Preprimary & Primary Education
In all cantons children have the right to a preschool education for at least one year. In some cantons two years of preschool education are financed. Preschool education is not compulsory; however, it is almost universally attended. An average of 99 percent of all children throughout Switzerland receive preprimary education during the year before they start compulsory education, and 63 percent attend for two years. In Switzerland the cantons and/or municipalities are responsible for organizing and funding preprimary education. Kindergarten is generally housed in a separate building from the primary grades.
In preprimary education, although the cantons follow slightly different curriculums, the aim is to promote social skills and to acquire the skills needed for primary school. Another important goal is to integrate foreign mother-tongue children and handicapped children into the school system and to identify children with learning problems. In Geneva, for example, almost half of the children do not speak French. In German Switzerland where dialect is spoken, non-German dialect speakers receive special instruction in the Swiss dialect. In the 1994/95 academic school year 23 percent of those attending kindergarten were of foreign mother tongue. A new curriculum came into effect during the 1994/95 school year for preprimary teachers in all the French-speaking cantons. In the German-speaking cantons, kindergarten teachers tend to follow the curriculum set by their professional associations.

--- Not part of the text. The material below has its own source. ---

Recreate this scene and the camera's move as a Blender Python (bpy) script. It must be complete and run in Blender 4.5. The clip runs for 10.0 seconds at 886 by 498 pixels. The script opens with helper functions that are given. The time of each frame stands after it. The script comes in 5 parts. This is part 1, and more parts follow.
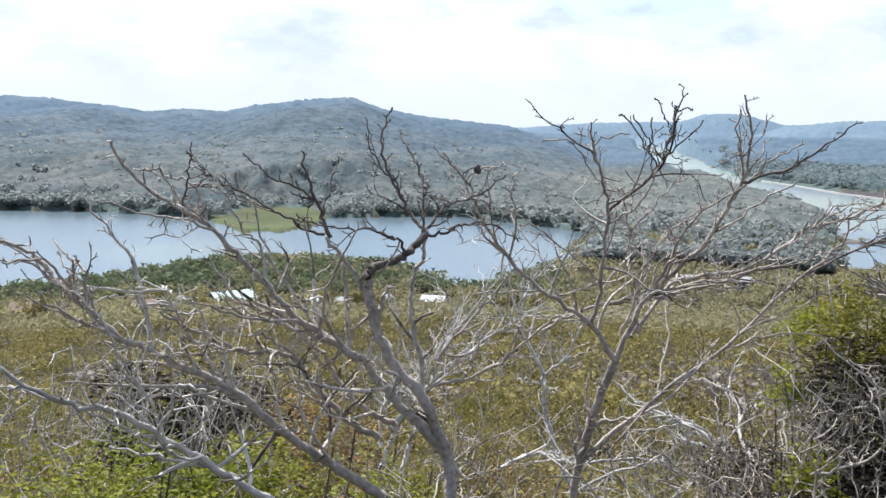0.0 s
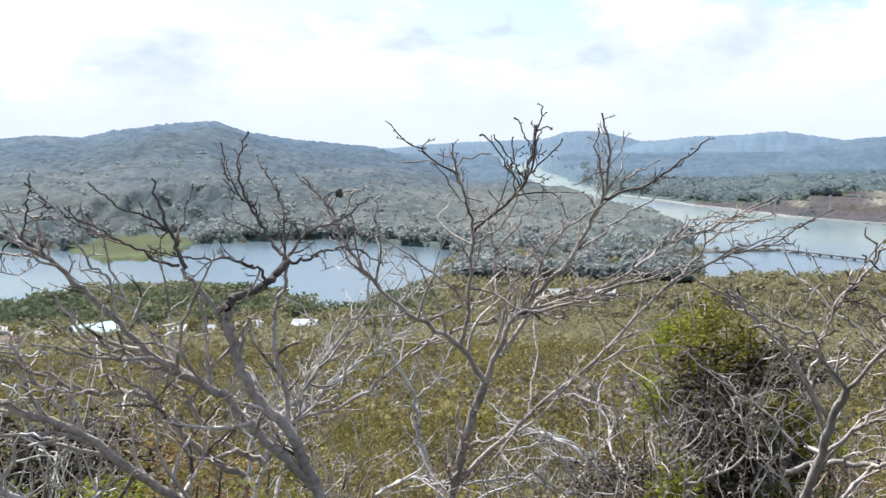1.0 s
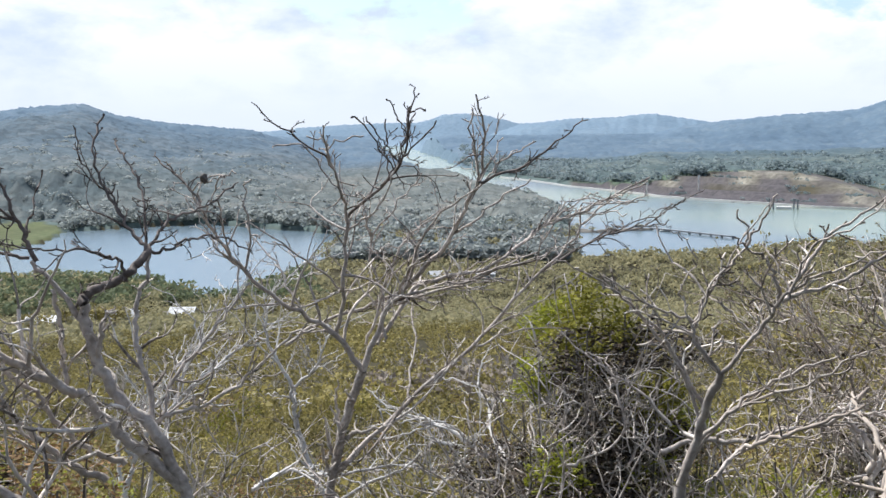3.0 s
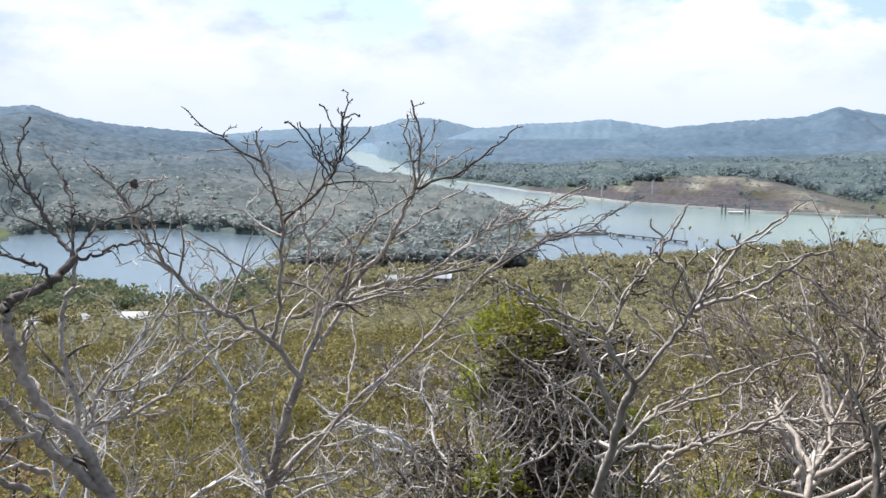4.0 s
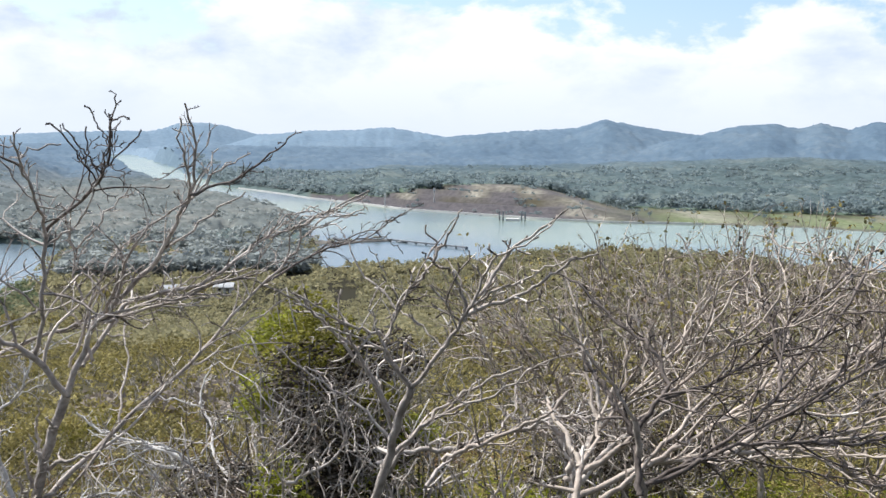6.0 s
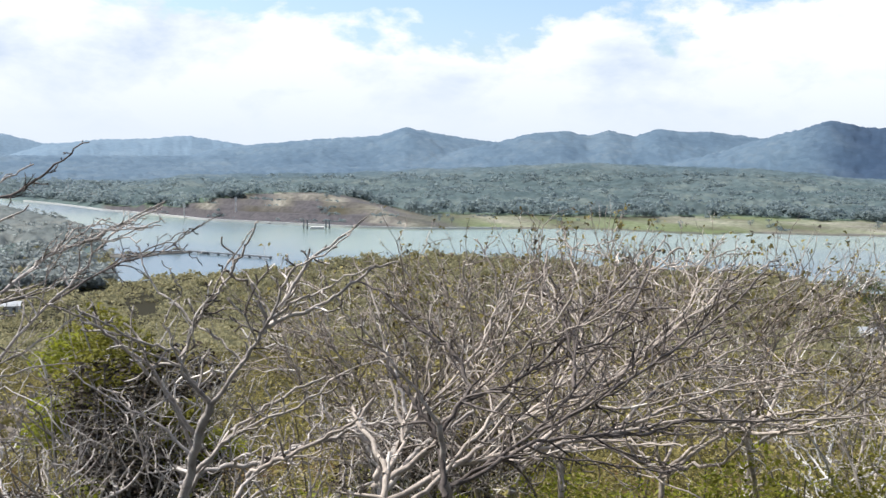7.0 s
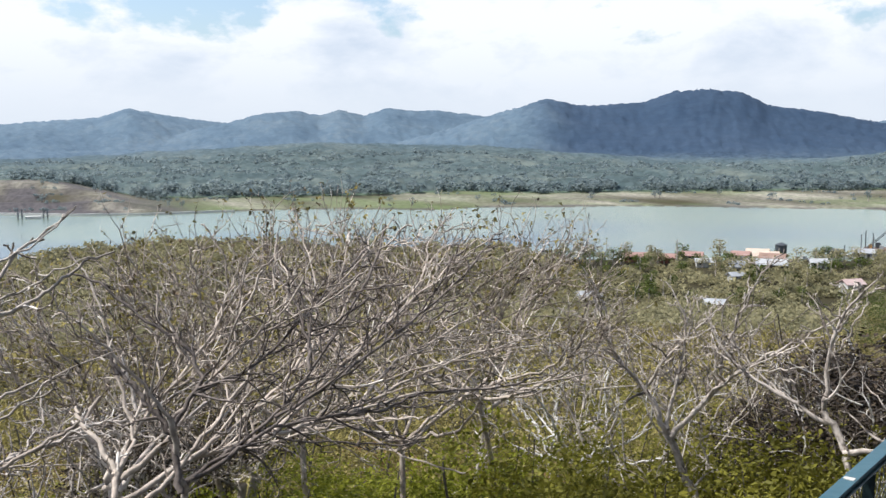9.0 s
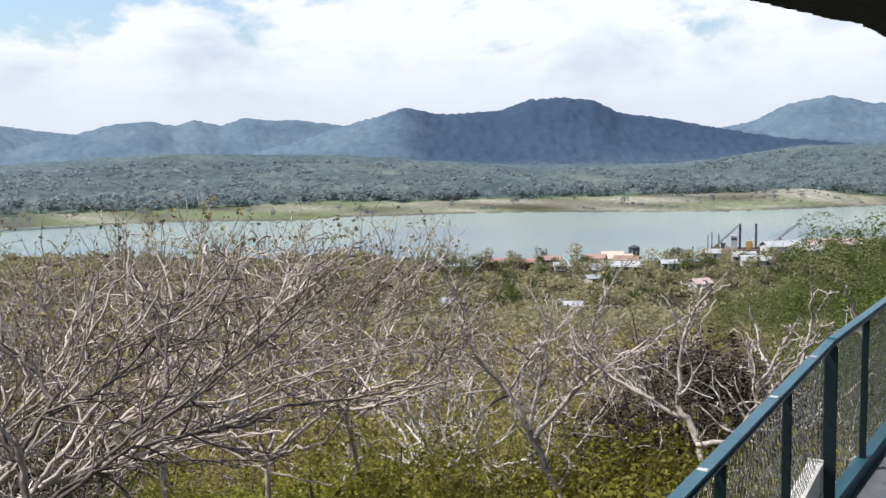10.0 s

In the German-speaking part of Switzerland, children attend kindergarten for approximately two hours in the morning and two hours in the afternoon. They return home for lunch between the two sessions. In the Ticino, however, kindergarten usually stays open from 8:45 a.m. to 3:45 p.m. The organization of the school year is the same as primary education.
Kindergarten classes have between 17 and 19 children. In German- and Italian-speaking Switzerland, children stay in the same group for the duration of their preschool education. In contrast, in some of the French-speaking cantons, the teacher changes from year to year.
According to the Agreement on the Coordination of Education, children who have reached the age of six by June 30th are eligible for compulsory education. Each canton has its own laws regarding education, which defines the way in which compulsory education is organized. In 20 Swiss cantons primary education lasts six years, in four cantons for five years, and in two cantons for four years.
Cantonal authorities fix the curriculum. While a few regions have established common curricula, ultimately the canton is responsible for what is taught in separate subjects. With the exception of mathematics, foreign languages and some aspects of mother-tongue language classes, the teachers enjoy considerable freedom in deciding the content of the syllabus that governs the various subjects. There is little specialization in primary school and generally the teachers teach all the subjects. The only exception is specialized teachers in some schools in physical education and art.
The primary school curriculum stresses the teaching of the mother tongue as well as the fundamentals of science and mathematics. A second language is also introduced, usually in the fourth grade. In French-speaking Switzerland, German is generally learned and in German-speaking Switzerland, French or in some cantons English. Virtually all Swiss children attend primary school. In Switzerland in the 1994/95 school year there were 6,400 primary schools that enrolled 437,400 pupils. Of these pupils 18.7 percent were of foreign mother tongue.
The average class size in primary schools in 1994/95 was between 15 and 20. Most schools include children only at one level, but in remote areas one class may include different grades in one class. In general, children are not put in different tracks in primary school. Pupils receive a report card two or three times a year in which grades are given for each subject. The average grades at the end of the school year are used to determine whether the pupil should go into a higher class. Many cantons do not grade students in the first few years of primary school, but rather depend on assessment meetings and periodic reports. In all cantons there are regulations allowing for pupils to repeat a year. If after repeating a year, a student still experiences difficulty, parents in collaboration with the teacher and other school authorities decide whether to transfer the child to a special class. The trend is to integrate slower children into normal classes during primary school.
Throughout Switzerland, the first year at primary school comprises on the average approximately four hours of teaching per day. This increases to slightly over five hours per day in the final year at primary school. School is held in the morning and afternoon. Some cantons have school on Saturday mornings and one afternoon during the week free. Usually the children go home for lunch, however, there has been a trend towards children staying at school for the lunch pause, especially in urban areas. Depending on the canton, the school year comprises between 35.5 and 40 weeks.